3) Okumayı çok severim. Hem de herşeyi... Sevdiklerimin ses tonlarını, yüz ifadelerini, bakışlarını... Ya da dünyadaki çocukları, ... kısacası hayatı! Bu da annemden gelen bir özellik galiba.. Örnek vermem gerekiyorsa..Mesela 3-4 yıl oluyordur herhalde. Bir gün annemi aradım. napıyorsun dedim. Çünkü çok gürültü vardı. "Kızım ben seni sonra arayayım. Şuan yürüyüşteyim de" dedi. meğer Samsun'da nükleer santral kurulmasını protesto yürüyüşündeymiş. Bir diğer örnekse anneme bir yakınımızla kullanmadığım giysilerimi göndermiştim. Eminim o birşeyler yapar diye. Cumartesi sabahı arayıp "Kızım ben gönderdiklerini olduğu gibi Haiti'ye gönderiyorum. Oradaki insanların depremden dolayı herkesten çok ihtiyacı var" demişti.. Ya demiştim içimden ben niye düşünemedim!!! Zaten onunla sohbet etmekten de çok keyif alırım. Onu bunu çekiştirmeyiz sohbetlerimizde çünkü... Farklı şeyler konuşabiliriz.. Hatta bir keresinde -daha ben lisedeyken- annem, bir arkadaşım ve ben Samsun'da deniz kenarına gitmiştik. Annem "dalgaları duyuyor musunuz? bize birşeyler söylüyorlar" demişti.. Böyle birisi işte :)

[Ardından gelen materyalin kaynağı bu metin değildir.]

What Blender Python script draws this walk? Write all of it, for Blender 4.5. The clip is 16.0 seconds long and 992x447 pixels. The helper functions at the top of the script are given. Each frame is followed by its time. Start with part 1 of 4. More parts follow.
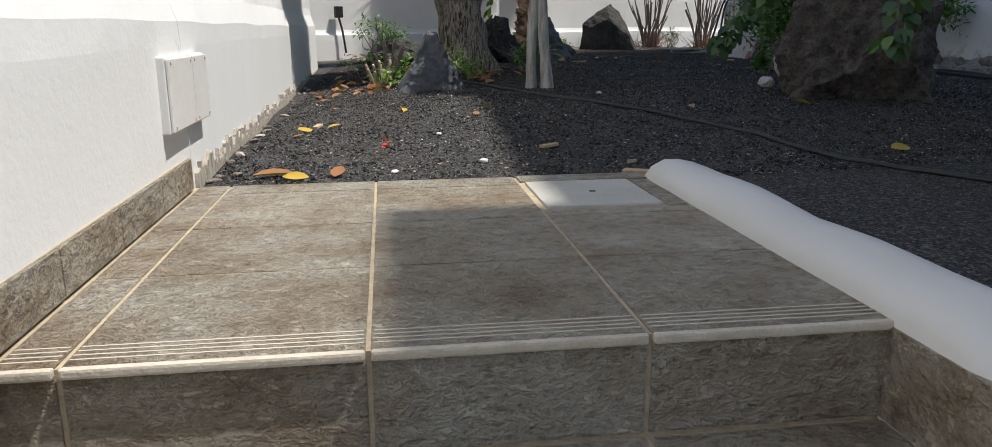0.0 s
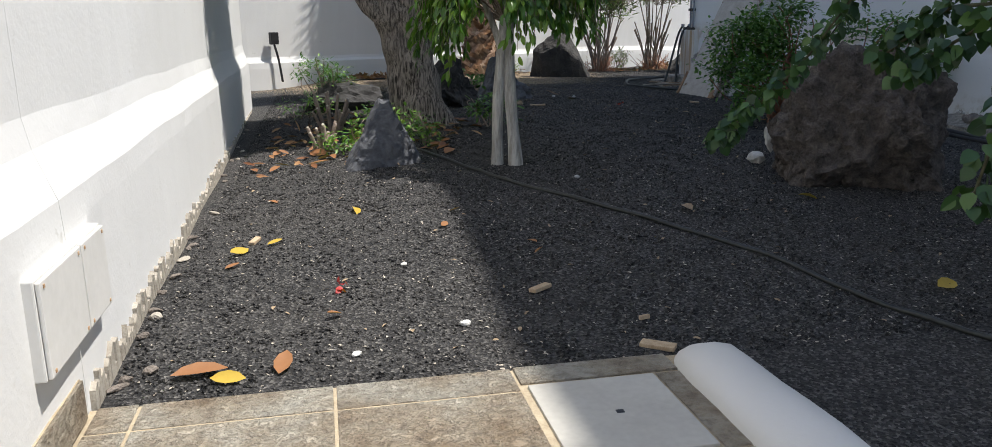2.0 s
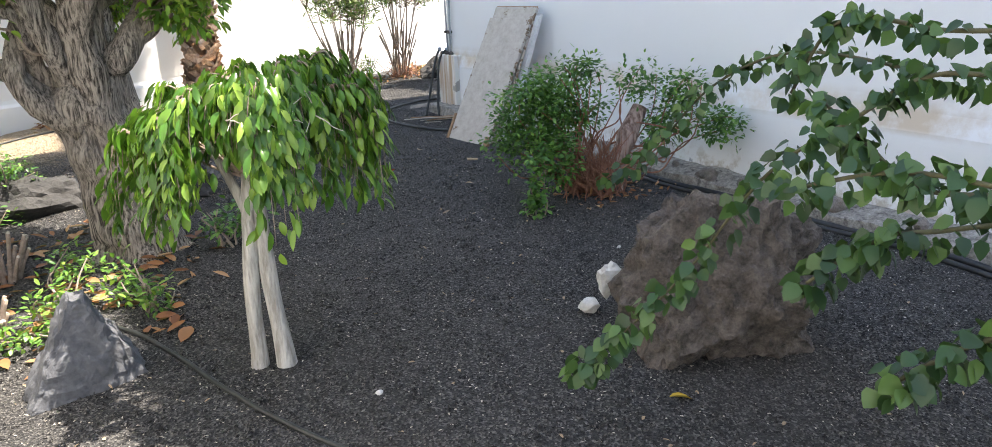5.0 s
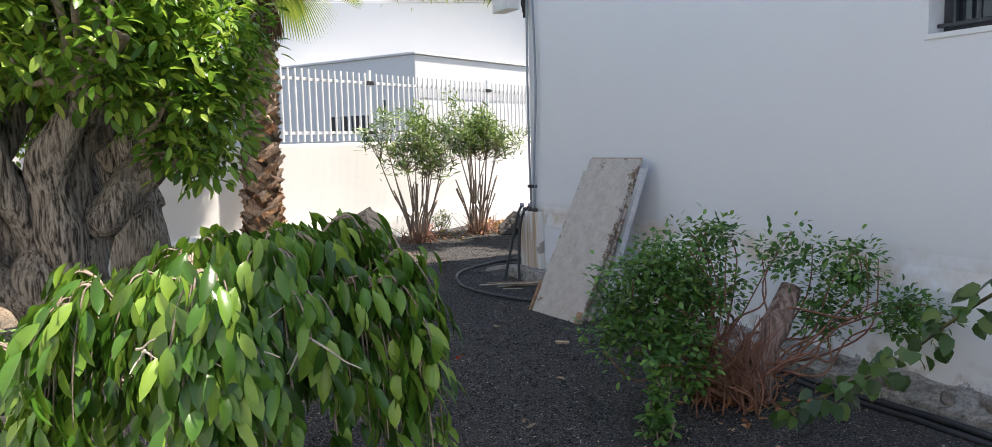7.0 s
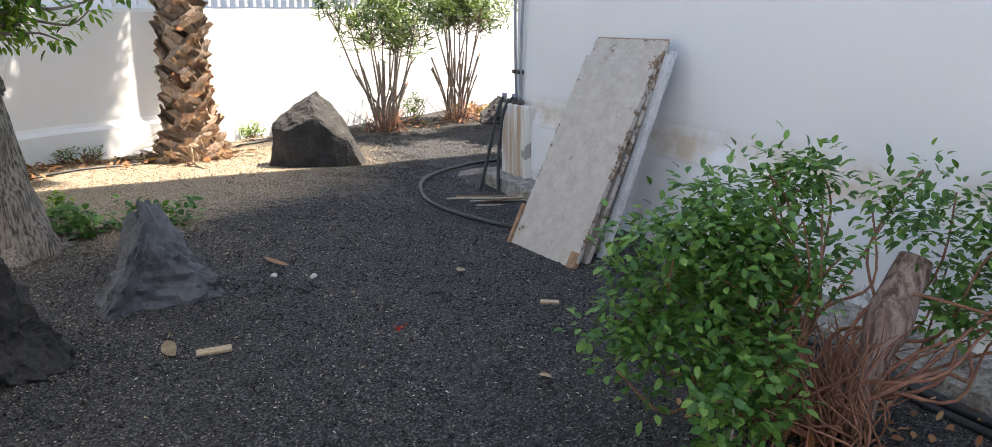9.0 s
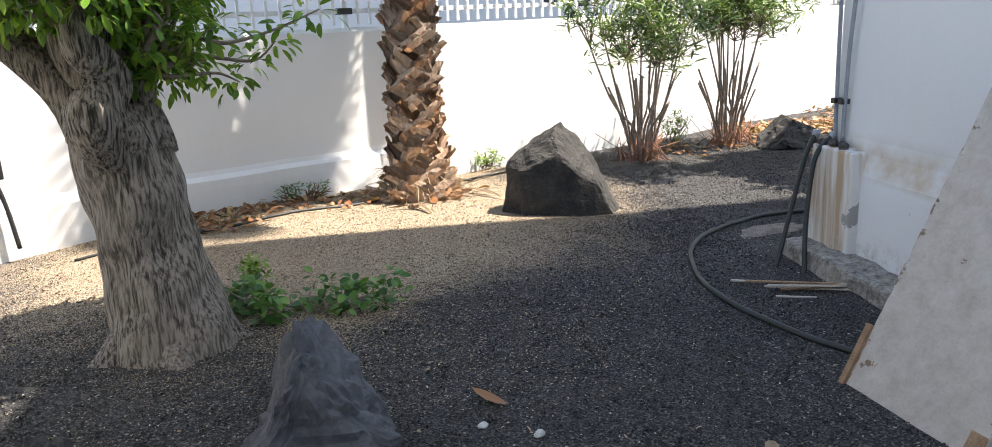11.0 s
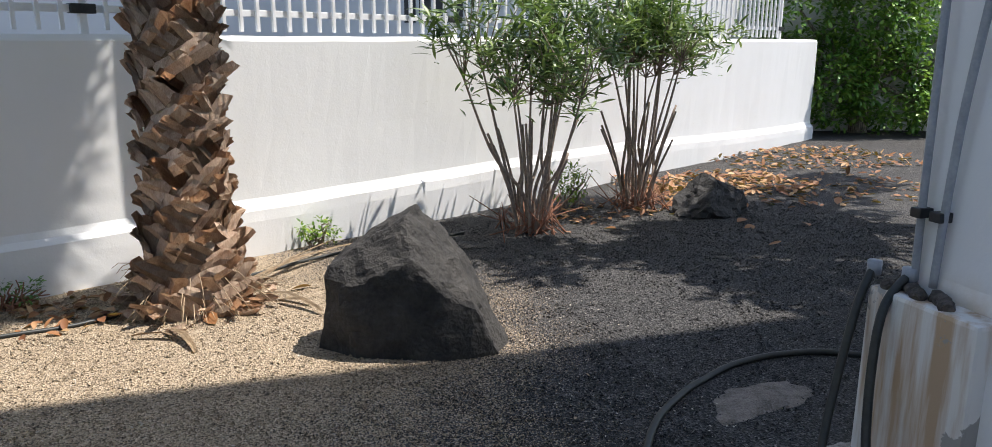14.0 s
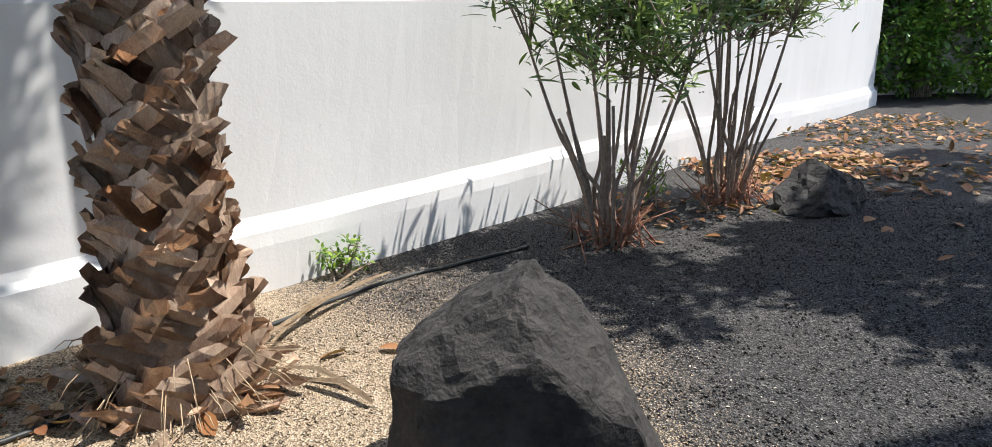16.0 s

2)Süslü şeyleri çok severim. Süslü masalar hazırlamayı, hazırladığım yiyecekleri süslü sunmayı, evimi süslemeyi, süslü kırtasiye eşyalarını, vs...
1) Farklı kültürler ilgimi çeker... En çok merak ettiğim kültürlerden biri de Rusların kültürüdür. Yazarlarını, bestecilerini, eserlerini (bale, opera, buz dansı,vs.) çook severim mesela..
İşte böyleee..:)

ilk cinsel içerikli sorular...

3 yaşındaki bir çocuğun nasıl cinsel içerikli soruları olabilir ki dediğini duyar gibiyim.. Ama onun da kendi çapında merak ettiği bazı konular var.. mesela geçen hafta beni dudağımdan öpmeye çalıştı.. bunun utanılacak birşey olmadığını ona göstermek ama aynı zamanda bir kadın ve bir erkek arasındaki özel bir paylaşım olduğunu vurgulamak istedim. ağzımdan "anneler ve babalar ancak dudaktan birbirlerini öpebilirler" sözü dökülüverdi.tabi ki durur mu oğlum: o zaman sen babamı bir öp de göreyim demez mi???? Allah allah!!" ama anneciğim bu özel bir paylaşımdır. herkesin görmemesi gerekir" dedim. Dedim ama demez olaydım. "neden?" sorusunu yapıştırıverdi. eee, şöyle ki.. diyerek düşünme payı yarattım kendime.. "Bak sen tuvalete gidince yabancıların sana bakması hoş bir durum mu? biz sana bakıyor muyuz ya da?" dedim. "hayır, hoş bir durum değil" dedi benim çok bilmiş tavşanım. "işte onun gibi özel bir durum, çocukların veya başkalarının görmesi hoş değil" diye de son noktayı koydum.
ikinci cinsel içerikli konuşma da bebekle ilgiliydi. aramızda geçen konuşmayı aktarıyorum şimdi:
"Anne biliyor musun benim büyüyünce bebeğim olacak?"
"Öyle mi yavrum. Hadi bakalım inşallah.."
"Hem de benim karnımda büyüyecek, benim bebeğim olacak"
?????????
"Ama yavrum sen benim karnımda büyüdün. Bebekler annelerinin karnında büyür."
"hayır benim karnımda da büyüüüürrr"
"hımm, sen de annemi olacaksın peki?"
"hayır tabi ki de.. ben baba olacağım.."
"hımmmm...."
İçimden geçenler ise: "belli mi olur bir bakmışsın tıp sayesinde babalar de bebeklerini karınlarında taşır bir gün!" ???????